WRITTEN INSTRUCTION ▸
For the listing below, give the count of lines containing the string "recreates" and nothing else.

Stored dataset items:
◆ ◆ ◆
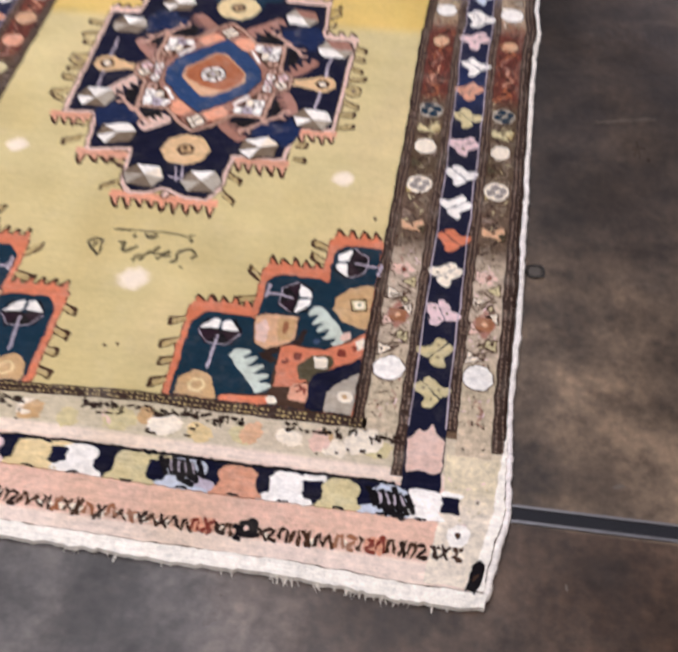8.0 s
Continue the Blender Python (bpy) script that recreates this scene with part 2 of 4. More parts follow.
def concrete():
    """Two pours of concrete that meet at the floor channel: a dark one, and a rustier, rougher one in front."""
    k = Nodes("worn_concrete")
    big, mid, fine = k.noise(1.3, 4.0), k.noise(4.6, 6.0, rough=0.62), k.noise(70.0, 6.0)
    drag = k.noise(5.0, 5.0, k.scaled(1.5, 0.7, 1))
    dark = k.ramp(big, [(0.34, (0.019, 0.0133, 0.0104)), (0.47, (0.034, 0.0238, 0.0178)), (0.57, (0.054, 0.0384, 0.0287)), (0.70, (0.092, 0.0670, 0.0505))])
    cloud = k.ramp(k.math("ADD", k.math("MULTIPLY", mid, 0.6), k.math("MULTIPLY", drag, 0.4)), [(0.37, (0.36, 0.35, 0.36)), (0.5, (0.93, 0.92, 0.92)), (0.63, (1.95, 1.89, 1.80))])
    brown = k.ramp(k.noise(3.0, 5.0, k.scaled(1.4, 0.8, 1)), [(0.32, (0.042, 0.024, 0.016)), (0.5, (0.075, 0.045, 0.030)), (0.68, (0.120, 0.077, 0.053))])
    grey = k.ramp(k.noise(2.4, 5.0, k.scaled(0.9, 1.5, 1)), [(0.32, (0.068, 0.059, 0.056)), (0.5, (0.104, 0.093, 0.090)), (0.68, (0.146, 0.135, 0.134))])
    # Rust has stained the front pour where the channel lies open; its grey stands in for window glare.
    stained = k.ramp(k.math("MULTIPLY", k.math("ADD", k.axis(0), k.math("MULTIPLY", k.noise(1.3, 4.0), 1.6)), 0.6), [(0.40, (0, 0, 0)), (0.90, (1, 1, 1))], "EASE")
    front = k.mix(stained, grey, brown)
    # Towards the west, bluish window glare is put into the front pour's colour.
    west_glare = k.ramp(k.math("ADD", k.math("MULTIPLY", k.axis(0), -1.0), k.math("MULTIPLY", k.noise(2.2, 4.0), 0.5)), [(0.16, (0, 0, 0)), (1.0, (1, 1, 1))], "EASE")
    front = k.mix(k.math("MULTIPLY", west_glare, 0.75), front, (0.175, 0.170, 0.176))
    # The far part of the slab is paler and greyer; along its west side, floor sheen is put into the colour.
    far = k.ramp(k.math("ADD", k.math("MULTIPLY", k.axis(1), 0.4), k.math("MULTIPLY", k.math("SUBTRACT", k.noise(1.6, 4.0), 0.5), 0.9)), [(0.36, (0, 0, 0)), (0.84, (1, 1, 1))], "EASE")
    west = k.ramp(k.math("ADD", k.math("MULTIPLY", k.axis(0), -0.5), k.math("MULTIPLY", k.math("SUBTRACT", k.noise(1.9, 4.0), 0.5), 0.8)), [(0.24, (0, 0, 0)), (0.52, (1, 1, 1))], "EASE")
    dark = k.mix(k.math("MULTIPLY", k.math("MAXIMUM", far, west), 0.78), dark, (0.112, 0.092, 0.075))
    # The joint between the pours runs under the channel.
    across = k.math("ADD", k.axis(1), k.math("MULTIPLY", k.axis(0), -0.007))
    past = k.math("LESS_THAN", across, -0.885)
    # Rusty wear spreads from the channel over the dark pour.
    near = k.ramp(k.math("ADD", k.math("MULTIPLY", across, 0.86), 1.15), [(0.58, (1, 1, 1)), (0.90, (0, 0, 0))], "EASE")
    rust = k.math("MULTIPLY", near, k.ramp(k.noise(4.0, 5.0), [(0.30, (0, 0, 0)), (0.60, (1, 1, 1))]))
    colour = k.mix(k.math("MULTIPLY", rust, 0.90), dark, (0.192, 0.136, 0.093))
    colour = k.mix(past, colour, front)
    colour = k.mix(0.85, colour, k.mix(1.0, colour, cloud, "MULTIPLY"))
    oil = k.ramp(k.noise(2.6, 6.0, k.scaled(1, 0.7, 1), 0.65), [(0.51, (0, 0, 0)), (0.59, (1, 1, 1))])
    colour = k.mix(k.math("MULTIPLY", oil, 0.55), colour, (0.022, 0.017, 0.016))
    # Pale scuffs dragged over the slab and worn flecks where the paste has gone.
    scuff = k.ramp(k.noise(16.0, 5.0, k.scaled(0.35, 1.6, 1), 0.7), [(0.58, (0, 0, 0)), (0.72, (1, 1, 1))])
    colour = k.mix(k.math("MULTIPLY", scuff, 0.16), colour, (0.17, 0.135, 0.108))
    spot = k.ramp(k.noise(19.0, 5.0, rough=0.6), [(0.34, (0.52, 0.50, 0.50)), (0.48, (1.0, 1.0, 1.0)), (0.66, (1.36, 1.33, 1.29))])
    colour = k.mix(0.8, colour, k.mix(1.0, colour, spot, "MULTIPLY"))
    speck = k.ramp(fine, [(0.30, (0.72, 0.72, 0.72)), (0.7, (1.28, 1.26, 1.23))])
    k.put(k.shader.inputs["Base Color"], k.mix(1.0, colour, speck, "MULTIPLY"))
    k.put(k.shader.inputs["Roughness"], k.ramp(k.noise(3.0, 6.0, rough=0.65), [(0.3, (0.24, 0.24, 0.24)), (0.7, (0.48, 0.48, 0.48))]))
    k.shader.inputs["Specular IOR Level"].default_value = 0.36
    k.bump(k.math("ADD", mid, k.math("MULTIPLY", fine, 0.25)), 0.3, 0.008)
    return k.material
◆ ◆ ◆
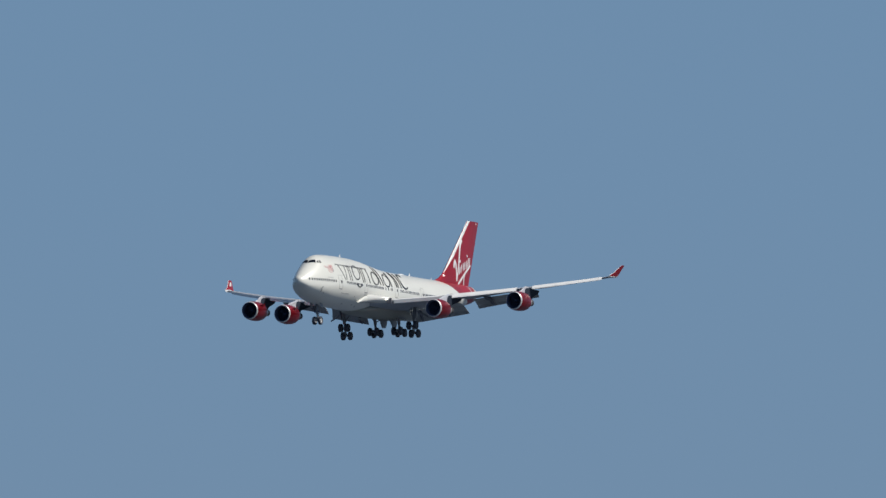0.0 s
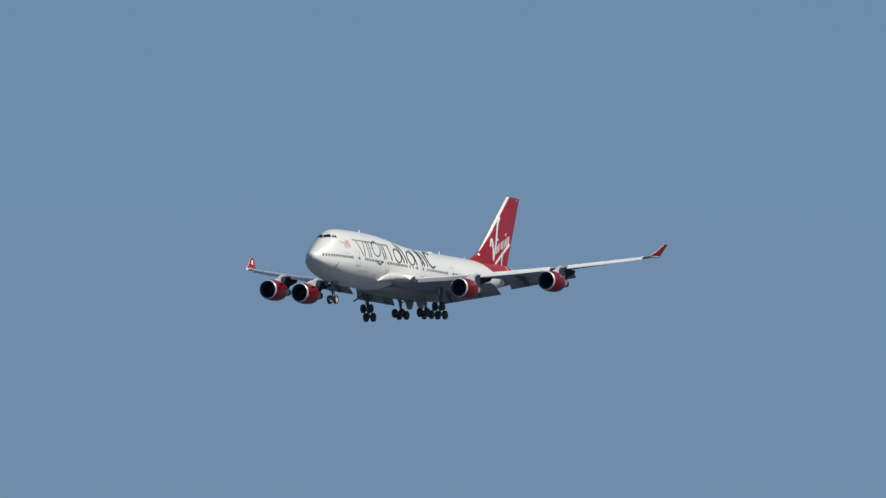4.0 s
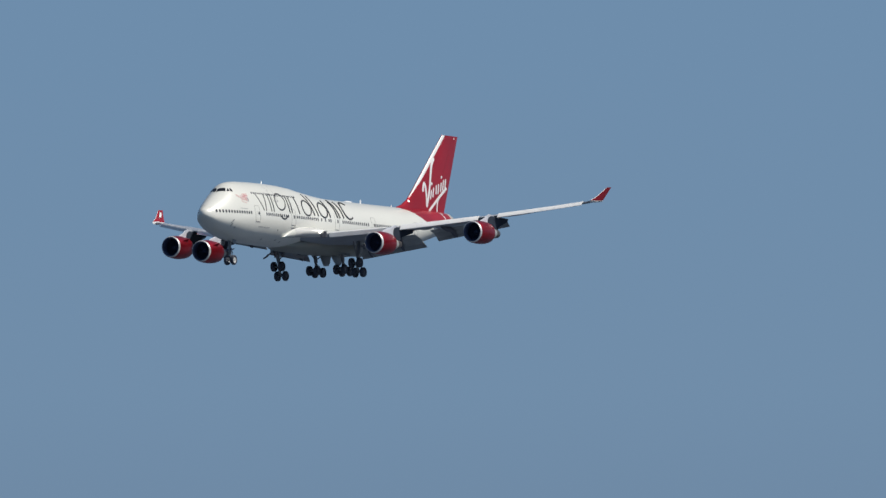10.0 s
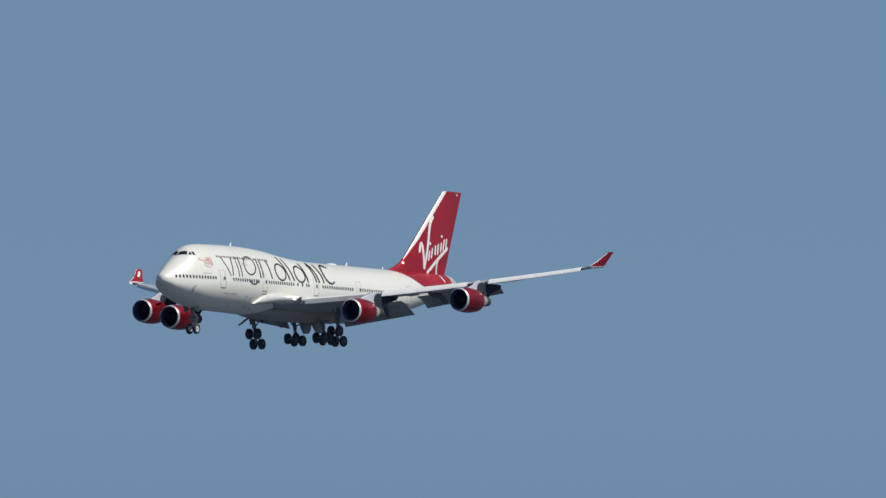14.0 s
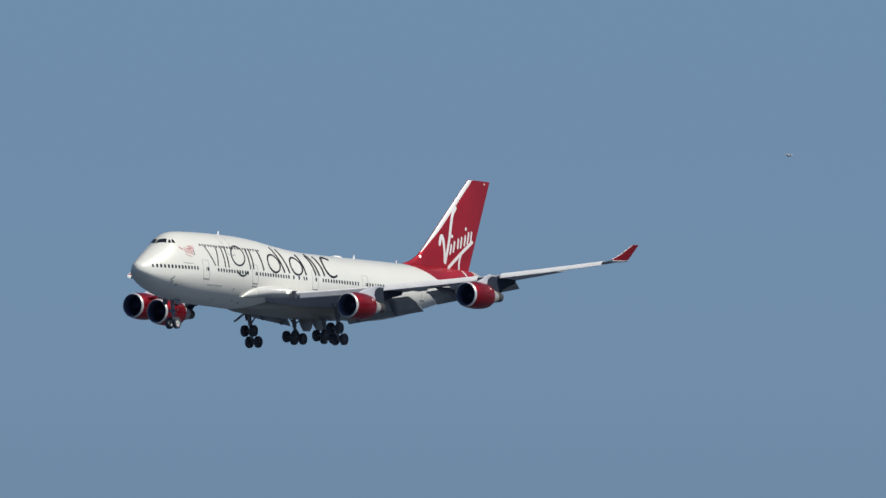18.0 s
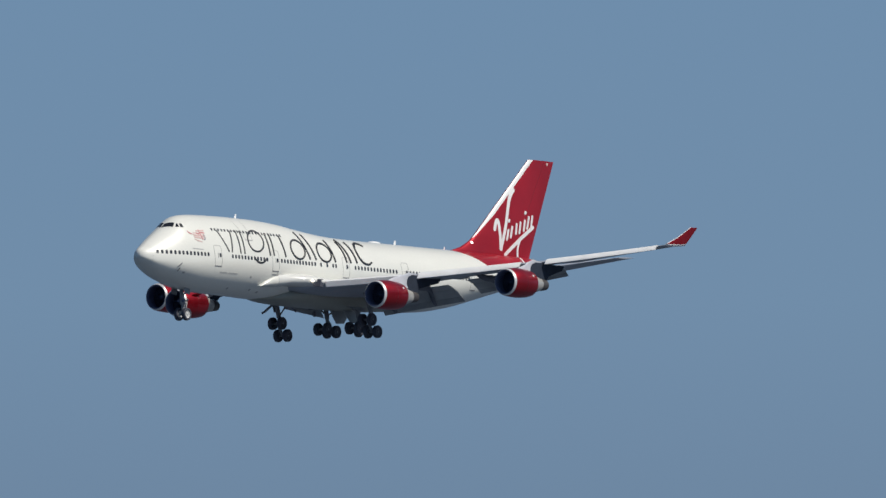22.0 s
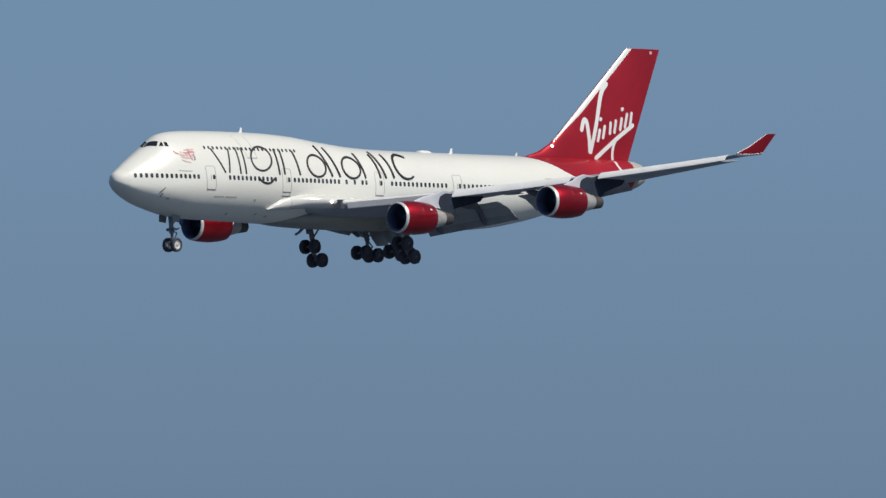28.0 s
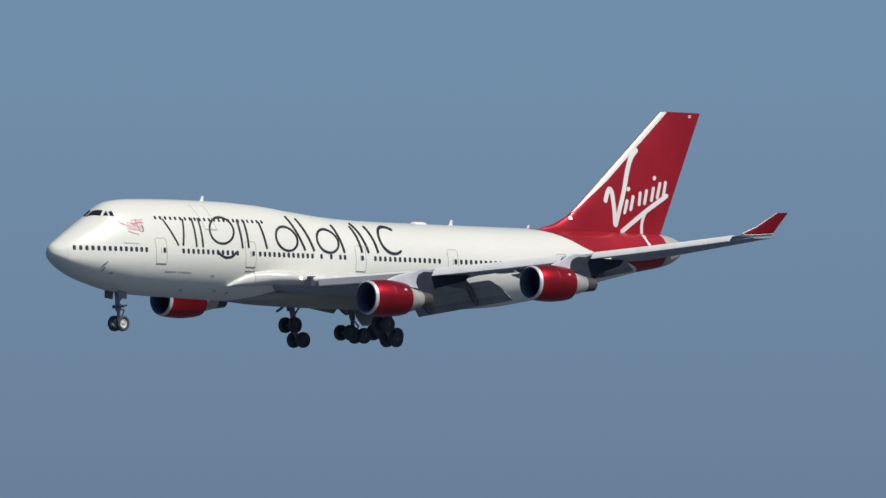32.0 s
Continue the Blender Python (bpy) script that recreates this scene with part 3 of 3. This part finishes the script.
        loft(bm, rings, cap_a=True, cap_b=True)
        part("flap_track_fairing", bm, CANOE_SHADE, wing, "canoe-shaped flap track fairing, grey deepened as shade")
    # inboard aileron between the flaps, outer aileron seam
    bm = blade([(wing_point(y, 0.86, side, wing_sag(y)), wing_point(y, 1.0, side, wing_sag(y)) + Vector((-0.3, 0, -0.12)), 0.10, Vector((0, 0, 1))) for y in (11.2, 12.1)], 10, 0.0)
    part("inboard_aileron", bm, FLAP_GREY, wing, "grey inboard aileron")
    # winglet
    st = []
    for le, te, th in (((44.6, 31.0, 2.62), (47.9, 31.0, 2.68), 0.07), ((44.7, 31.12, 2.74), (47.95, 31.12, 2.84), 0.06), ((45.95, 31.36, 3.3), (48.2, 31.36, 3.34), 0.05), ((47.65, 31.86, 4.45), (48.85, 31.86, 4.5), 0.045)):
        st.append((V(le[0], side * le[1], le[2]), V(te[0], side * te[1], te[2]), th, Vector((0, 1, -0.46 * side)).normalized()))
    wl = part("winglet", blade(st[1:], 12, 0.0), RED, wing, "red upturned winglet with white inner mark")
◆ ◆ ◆
TASK ANSWER ▸
2